Leithauser, an Eastpointe lawyer, did not return calls for comment. Johnston, a St. Clair Shores lawyer, and his wife declined to comment through their attorney, Brian Legghio. Dennis Johnston has cooperated with the government.

“My client never tried to bribe anybody,” Legghio said, noting that the indictment says Johnston and Marlinga first talked about the Hulet case two months after the December donations. “It is completely irresponsible to draw conclusions from the documents with absolutely no knowledge of the underlying facts.”

The FBI and the U.S. Attorney’s Office did not return calls seeking comment.

The indictment maintains Barcia was used as a conduit to get around contribution caps for Marlinga’s campaign. It says a lawyer, Johnston, sent money orders to Barcia’s Senate campaign and a similar amount was sent to Marlinga’s campaign from Barcia.

Barcia is charged with making false statements to the Federal Election Commission and exceeding the limit on campaign contributions. Marlinga is charged with offenses ranging from conspiracy to mail and wire fraud. Roberts is charged with conspiracy, mail fraud and exceeding the limit on campaign contributions.

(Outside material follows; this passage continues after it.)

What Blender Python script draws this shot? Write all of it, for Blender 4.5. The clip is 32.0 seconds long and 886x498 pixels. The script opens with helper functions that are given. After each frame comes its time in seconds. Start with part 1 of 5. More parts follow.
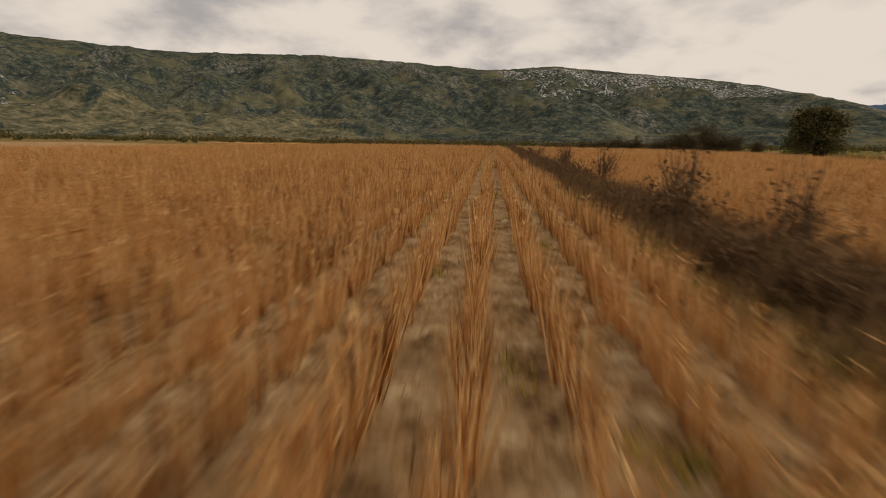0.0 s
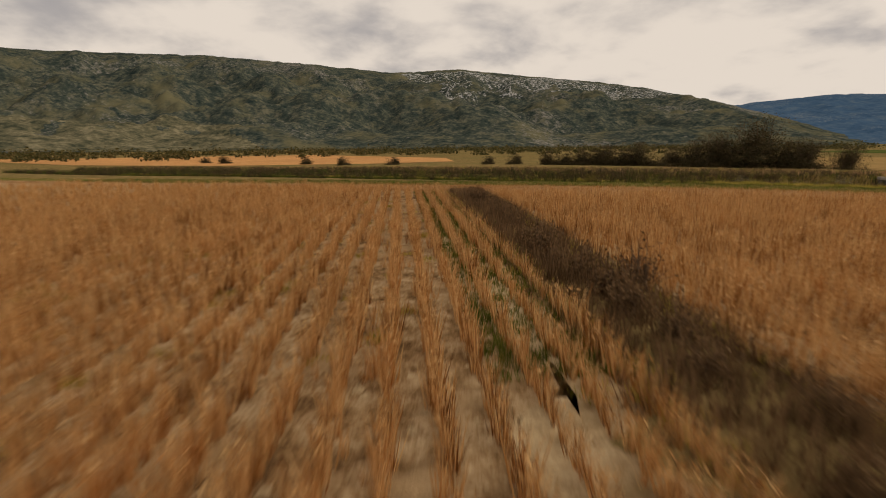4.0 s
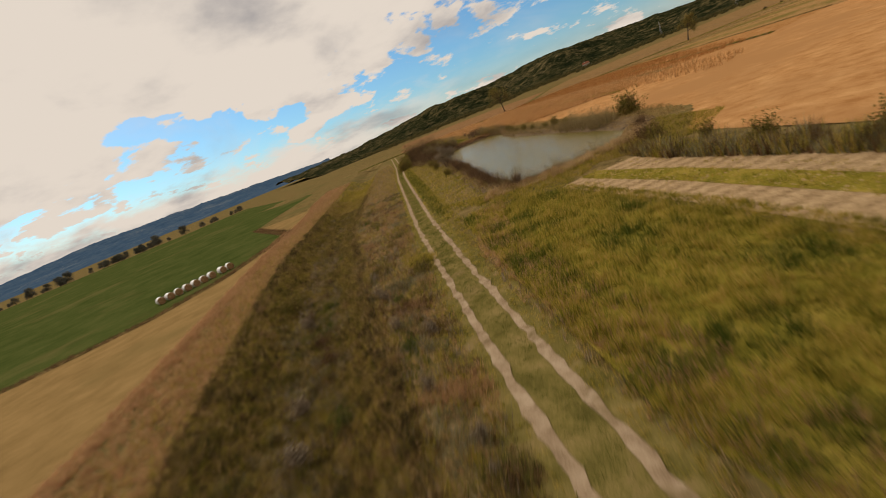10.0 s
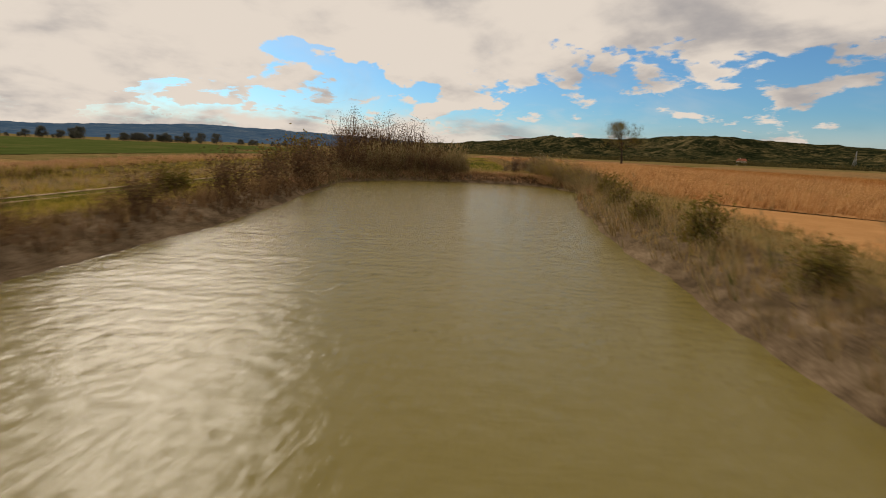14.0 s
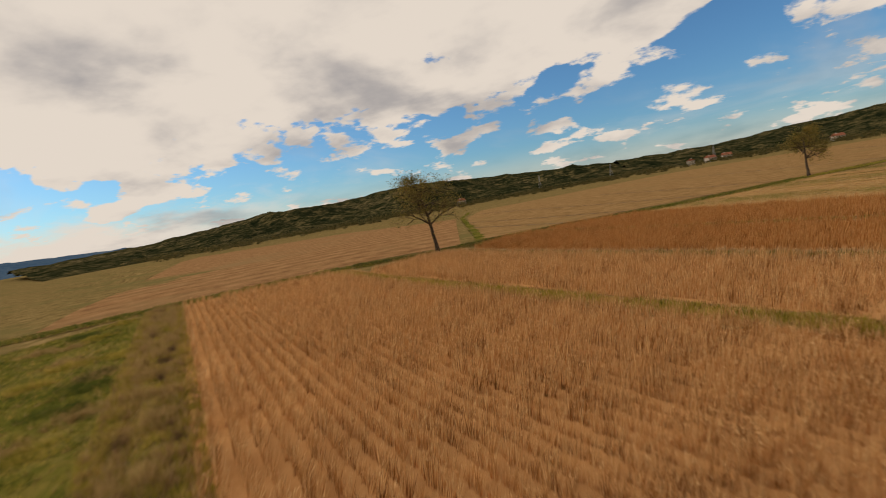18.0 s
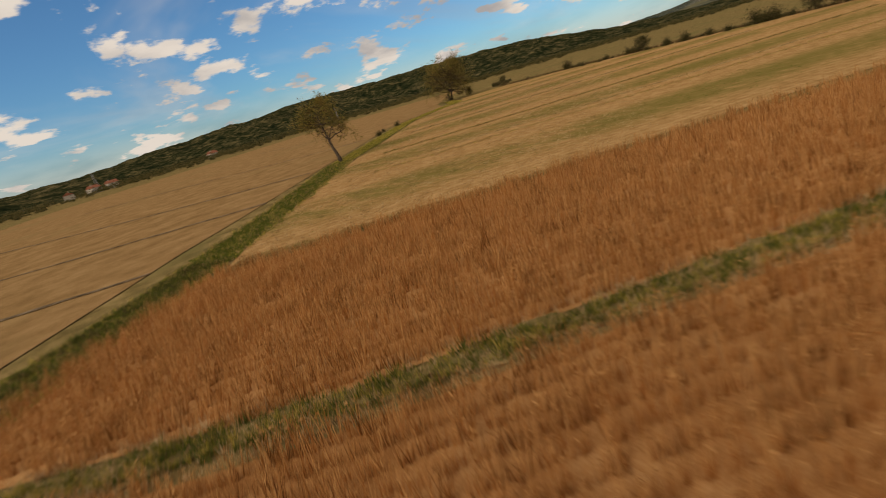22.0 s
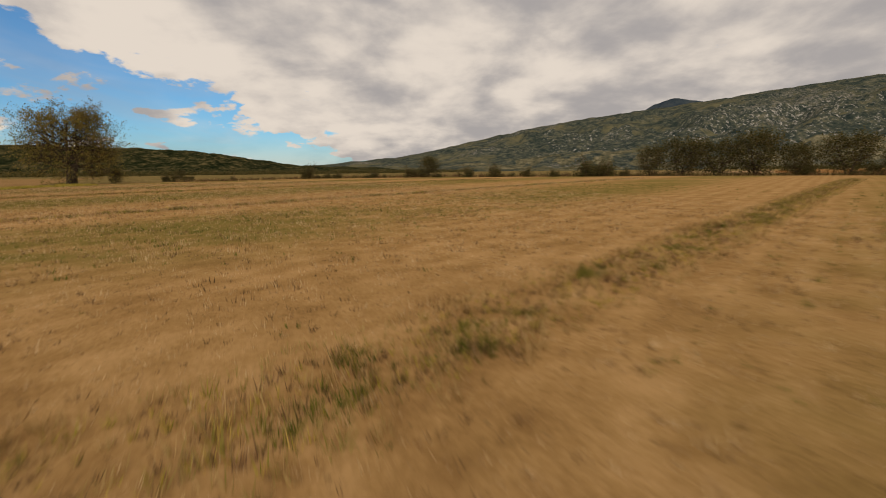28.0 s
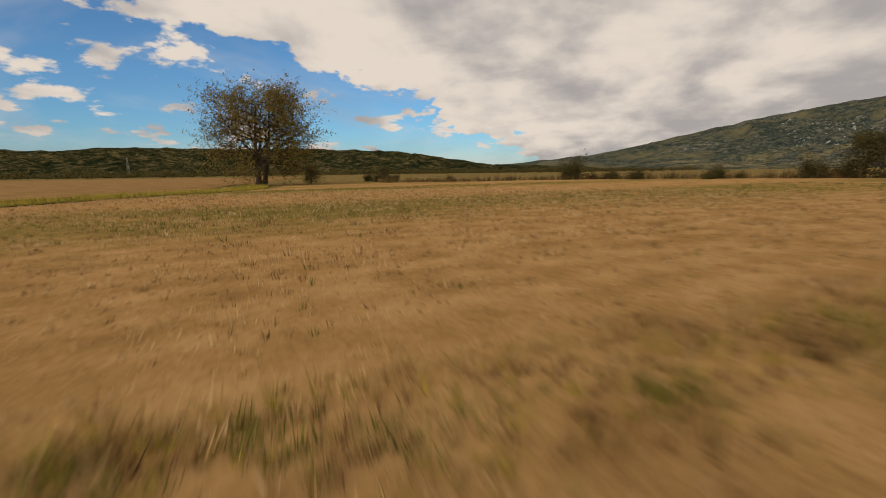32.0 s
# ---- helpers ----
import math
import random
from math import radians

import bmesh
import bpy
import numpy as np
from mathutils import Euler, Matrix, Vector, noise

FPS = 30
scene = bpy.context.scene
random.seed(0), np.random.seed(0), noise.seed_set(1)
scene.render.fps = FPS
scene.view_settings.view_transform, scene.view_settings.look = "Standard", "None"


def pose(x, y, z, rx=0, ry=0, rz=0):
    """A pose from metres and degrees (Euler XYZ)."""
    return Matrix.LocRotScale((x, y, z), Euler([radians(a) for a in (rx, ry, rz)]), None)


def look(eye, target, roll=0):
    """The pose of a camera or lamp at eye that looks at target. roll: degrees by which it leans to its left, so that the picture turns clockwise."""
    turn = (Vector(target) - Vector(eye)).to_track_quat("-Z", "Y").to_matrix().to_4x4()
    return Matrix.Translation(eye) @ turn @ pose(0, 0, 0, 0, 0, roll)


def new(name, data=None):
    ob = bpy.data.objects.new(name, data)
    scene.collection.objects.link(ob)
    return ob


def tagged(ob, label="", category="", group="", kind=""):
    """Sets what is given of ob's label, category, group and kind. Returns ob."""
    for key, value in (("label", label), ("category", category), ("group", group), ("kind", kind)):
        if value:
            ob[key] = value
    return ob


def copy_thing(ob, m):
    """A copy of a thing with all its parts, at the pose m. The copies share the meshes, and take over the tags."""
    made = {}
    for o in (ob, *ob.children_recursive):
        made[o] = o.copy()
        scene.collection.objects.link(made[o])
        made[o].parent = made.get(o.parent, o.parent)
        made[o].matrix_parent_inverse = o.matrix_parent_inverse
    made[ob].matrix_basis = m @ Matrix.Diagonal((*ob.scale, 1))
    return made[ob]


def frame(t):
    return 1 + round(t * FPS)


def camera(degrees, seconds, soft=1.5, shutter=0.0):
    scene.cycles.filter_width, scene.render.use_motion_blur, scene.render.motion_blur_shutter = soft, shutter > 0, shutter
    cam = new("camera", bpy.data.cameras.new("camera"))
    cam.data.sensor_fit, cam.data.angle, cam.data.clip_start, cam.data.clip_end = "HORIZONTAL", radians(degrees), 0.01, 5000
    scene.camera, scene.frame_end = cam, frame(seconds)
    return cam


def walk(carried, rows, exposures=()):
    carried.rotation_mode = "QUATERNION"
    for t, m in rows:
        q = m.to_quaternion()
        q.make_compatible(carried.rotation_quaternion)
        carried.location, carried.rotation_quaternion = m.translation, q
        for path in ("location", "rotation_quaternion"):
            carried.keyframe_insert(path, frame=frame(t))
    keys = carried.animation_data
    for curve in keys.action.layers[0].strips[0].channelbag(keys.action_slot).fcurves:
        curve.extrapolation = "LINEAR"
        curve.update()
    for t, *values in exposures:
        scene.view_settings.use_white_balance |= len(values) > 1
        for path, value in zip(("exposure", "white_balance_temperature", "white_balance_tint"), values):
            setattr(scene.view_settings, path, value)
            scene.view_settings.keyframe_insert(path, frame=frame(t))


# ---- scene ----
cam = camera(88.0, 32.0, soft=1.0, shutter=0.30)
PATH = [
    (0, (0.00, -0.00, 1.85), (0.00, 9.74, -0.40), 0.9),
    (0.5, (0.51, 7.76, 2.28), (0.55, 17.51, 0.05), 0.8),
    (1, (1.06, 15.42, 2.69), (1.16, 25.17, 0.48), 0.9),
    (1.5, (1.37, 23.00, 2.86), (1.58, 32.75, 0.65), 0.8),
    (2, (1.79, 30.46, 2.90), (2.12, 40.21, 0.69), 1.0),
    (2.5, (2.34, 37.90, 2.94), (2.81, 47.65, 0.75), 1.1),
    (4.5, (6.46, 66.71, 4.59), (9.13, 76.10, 2.41), -2.1),
    (5, (9.43, 73.21, 4.63), (13.16, 82.22, 2.39), -4.3),
    (5.5, (13.24, 79.24, 4.71), (18.22, 87.59, 2.39), -6.6),
    (6, (17.92, 85.47, 4.68), (24.56, 92.58, 2.35), -8.4),
    (6.5, (24.23, 90.42, 4.79), (32.35, 95.78, 2.48), -11.2),
    (7, (31.82, 94.07, 4.54), (41.12, 96.99, 2.30), -12.4),
    (7.5, (39.46, 95.35, 5.74), (49.22, 95.90, 3.66), -15.5),
    (8, (50.51, 94.55, 6.36), (60.11, 92.56, 4.36), -18.7),
    (8.5, (60.66, 91.28, 7.49), (69.44, 86.96, 5.43), -21.6),
    (9, (70.80, 84.88, 8.87), (78.34, 78.72, 6.58), -23.9),
    (9.5, (77.97, 77.56, 9.22), (84.73, 70.62, 6.74), -23.6),
    (10, (85.26, 66.93, 9.19), (91.74, 59.75, 6.64), -22.3),
    (10.5, (91.13, 55.87, 8.72), (97.50, 48.61, 6.15), -20.3),
    (11, (96.67, 43.95, 7.57), (103.06, 36.69, 5.01), -16.5),
    (11.5, (101.65, 32.68, 6.12), (108.22, 25.56, 3.64), -12.2),
    (12, (105.94, 23.06, 4.67), (112.76, 16.15, 2.30), -7.3),
    (12.5, (110.29, 14.52, 3.61), (117.37, 7.82, 1.37), -2.8),
    (13, (115.36, 5.88, 2.74), (122.65, -0.62, 0.61), 0.4),
    (13.5, (121.70, -2.92, 2.84), (129.13, -9.27, 0.71), 2.4),
    (15.5, (147.91, -31.54, 2.45), (155.09, -38.31, 0.84), 0.1),
    (16, (155.35, -38.82, 2.74), (162.12, -46.06, 1.41), -1.7),
    (16.5, (162.61, -46.90, 4.21), (168.67, -54.77, 3.07), -3.7),
    (17, (169.23, -56.51, 5.88), (174.44, -64.98, 4.82), -5.7),
    (17.5, (174.26, -64.60, 7.06), (178.49, -73.60, 6.05), -7.3),
    (18, (178.02, -71.80, 8.41), (180.98, -81.30, 7.37), -9.9),
    (18.5, (181.20, -79.34, 8.80), (183.07, -89.09, 7.61), -11.3),
    (19, (183.40, -87.95, 9.55), (184.15, -97.82, 8.12), -12.7),
    (19.5, (185.30, -96.08, 9.48), (184.76, -105.92, 7.77), -13.6),
    (20, (186.65, -104.86, 9.29), (184.59, -114.43, 7.26), -14.4),
    (20.5, (186.66, -112.37, 9.21), (183.01, -121.35, 6.74), -15.0),
    (21, (185.63, -119.14, 9.13), (180.41, -127.14, 6.19), -16.1),
    (21.5, (183.90, -126.69, 8.20), (177.67, -133.85, 5.05), -16.5),
    (22, (181.25, -135.17, 7.17), (174.08, -141.32, 3.90), -16.1),
    (22.5, (177.88, -142.95, 5.79), (169.80, -147.85, 2.53), -15.6),
    (23, (171.17, -152.02, 4.55), (162.30, -155.43, 1.44), -15.3),
    (23.5, (165.72, -157.53, 3.44), (156.32, -159.37, 0.57), -15.1),
    (24, (159.93, -161.75, 3.06), (150.29, -162.14, 0.42), -14.6),
    (24.5, (154.42, -164.61, 2.80), (144.75, -164.32, 0.26), -13.6),
    (26.5, (136.31, -171.07, 2.21), (126.57, -169.80, 0.33), -3.9),
    (27, (131.61, -172.46, 2.18), (121.83, -171.32, 0.42), -1.7),
    (27.5, (126.06, -174.16, 2.02), (116.24, -173.28, 0.32), -0.6),
    (28, (120.75, -175.79, 1.62), (110.91, -175.22, -0.05), -0.6),
    (28.5, (115.37, -177.71, 1.67), (105.52, -177.44, -0.02), -0.9),
    (29, (109.94, -179.57, 1.84), (100.08, -179.80, 0.18), -1.0),
    (29.5, (104.39, -181.58, 2.14), (94.56, -182.35, 0.47), -1.0),
    (30, (99.31, -184.26, 2.01), (89.53, -185.53, 0.37), -0.7),
    (30.5, (93.92, -186.98, 1.51), (84.21, -188.80, -0.07), -0.6),
    (31, (88.19, -189.96, 1.85), (78.61, -192.30, 0.21), -0.7),
    (31.5, (82.36, -192.89, 1.56), (72.92, -195.74, -0.10), -0.6),
    (32, (77.20, -196.43, 1.41), (67.89, -199.69, -0.24), -0.7),
]
walk(cam, [(t, look(eye, target, roll)) for t, eye, target, roll in PATH])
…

Federal authorities said that at Roberts’ request, Marlinga intervened in the appeal of a convicted rapist, Jeffrey Moldowan, whose sister worked for Roberts, in exchange for the campaign contributions. Roberts and his wife donated $4,000 to Marlinga’s campaign.

Moldowan, sentenced in 1991 to 60-90 years in prison, was acquitted at a new trial last year.

Hulet, charged with repeatedly raping and drugging a teenage girl in 2001, pleaded guilty to a lesser sexual assault charge and was sentenced to two years in prison last year. Marlinga withdrew from Hulet’s case before the plea deal was reached.